Qui bisogna stare molto attenti. Quando si arriva ad un debito pubblico che è praticamente di diecimila miliardi di dollari, come negli Stati Uniti, e quando pensi che questo debito pubblico è prevalentemente sostenuto dai prestiti che la Cina ed i paesi del continente asiatico e quelli del Golfo fanno agli americani, capisci che qui il problema diventa la necessita’ di estinguere, o quanto meno contenere questo debito. Sono cifre che non possiamo neppure immaginare, sono dieci o quindici volte il bilancio dello Stato italiano, cioè il bilancio di una nazione di sessanta milioni di persone. E soprattutto non possiamo neppure immaginare come grandi paesi come la Cina o l'India o i paesi del Golfo, che sono, singolarmente presi e nel loro insieme, grandi potenze economiche, possano continuare a pagare il debito americano senza chiedere delle contropartite.
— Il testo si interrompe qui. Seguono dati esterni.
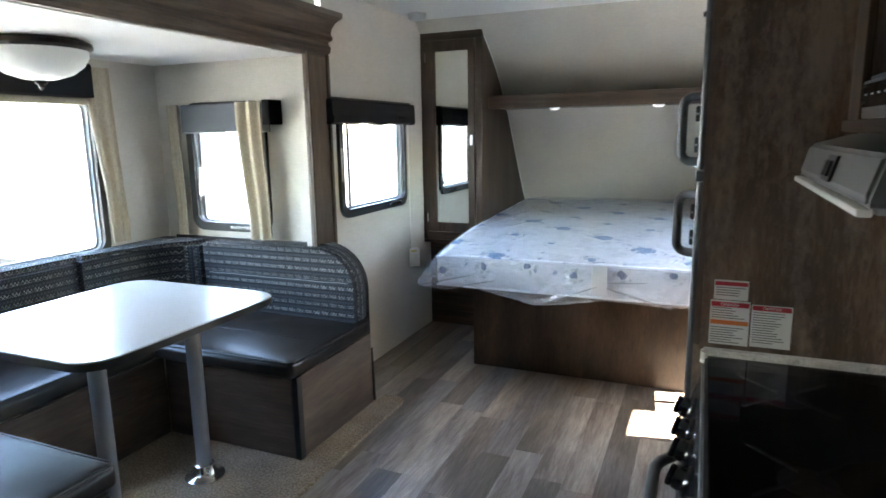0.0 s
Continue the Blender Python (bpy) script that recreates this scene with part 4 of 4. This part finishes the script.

Delle contropartite in termini di potere effettivo. Ecco che qui il problema diventa di una pesantezza enorme, perchè di nuovo si torna a parlare di guerra, e non nei termini delle “guerre di polizia” alla maniera di Bush, ma di guerre vere, quelle guerre di distruzione tra le grandi potenze economiche per la conquista dell'egemonia globale. Ieri, per esempio, mi è cascato l'occhio su di una notizia assolutamente incredibile da parte dell'agenzia di rating (cioe’ di valutazione) Moody’s, che è una di quelle grandi agenzie che servono a garantire altre bande di delinquenti, che garantiscono cioe’ l’affidabilita’ dei bilanci, dei conti delle imprese e delle nazioni. Bene, in questa situazione, continuano a dare la massima qualificazione, cioè tre volte "A", agli Stati Uniti d’America, al bilancio statale degli Stati Uniti. E perche’ dichiarano di farlo? Perche’ gli Stati Uniti rimangono comunque la più grande potenza militare. E’ la capacita’ di muovere guerra, di esercitare comando per via militare la garanzia in ultima istanza della potenza economica americana.
Questi sono evidentemente i problemi che si aprono e che ti danno un po’ la vertigine di fronte a quello che sta avvenendo. E questo rilancia una volta di piu’ il bisogno assolutamente fondamentale, che ci sia un vero "New Deal". Ma, bada bene, quando dico "New Deal" mi riferisco a cio’ che questa stagione di riforme e ripresa dopo la crisi del 1929 e la Grande Depressione degli anni Trenta e’ veramente stata: il New Deal è stata la riapertura del conflitto di classe. Il suo protagonista, il presidente americano Roosvelt, si rende conto che per battere i capitalisti responsabili della crisi, bisogna rimettere in gioco la forza operaia, la forza dei lavoratori, e addirittura aiuta con il Governo a formare dei nuovi sindacati: la CIO nasce allora, nel 1933, proprio come sostegno ad una possibilità della società di respirare fuori dai ritmi imposti dall'impresa dominante capitalistica. E oggi questa cosa dev’essere riproposta su un livello piu’ generale: oggi noi dobbiamo evitare i pericoli di guerra, perche’ ricordiamoci che le grandi crisi, quelle che chiamiamo le "crisi darwniane" del sistema, sono crisi che spessissimo inducono guerra, perche’ l'egoismo si organizza in guerra, l'egoismo in crisi, l'egoismo frustrato si organizza in guerra. Ecco, proprio in questa fase, noi possiamo salvare il mondo, se siamo in grado al massimo di rilanciare le lotte di quella che e’ oggi la “classe operaia”, e cioè la classe operaia sociale, quella che produce realmente in maniera generale.

Grazie. Un’ultima battuta: tutto questo viene poi presentato dai media in maniera a dir poco superficiale, e a volte in modo addirittura provocatorio, come se la gente non avesse appunto il cervello per capire le cose …

E’ proprio così e la cosa a cui starei molto attento e’ la ripresa di discorsi fascisti, perche’ si tratta di fascismo quando si attaccano i grandi padroni del vapore, fingendo che dietro non ci sia un sistema, un sistema capitalistico, come se i responsabili fossero solamente dei corrotti. E questa e’ una storia che parte fin dalla Rivoluzione francese, c'erano i cattivi nobili, ma la nobiltà era in fondo un sistema buono; e il latifondo è in fondo un sistema giusto, ma c'è la mafia e non c'è tutto il resto; ci sono i banchieri cattivi e poi invece gli altri sono buoni ...
Tutti questi discorsi servono a due finalita’: a eliminare la differenza di classe e ad identificare dei puri e semplici capri espiatori.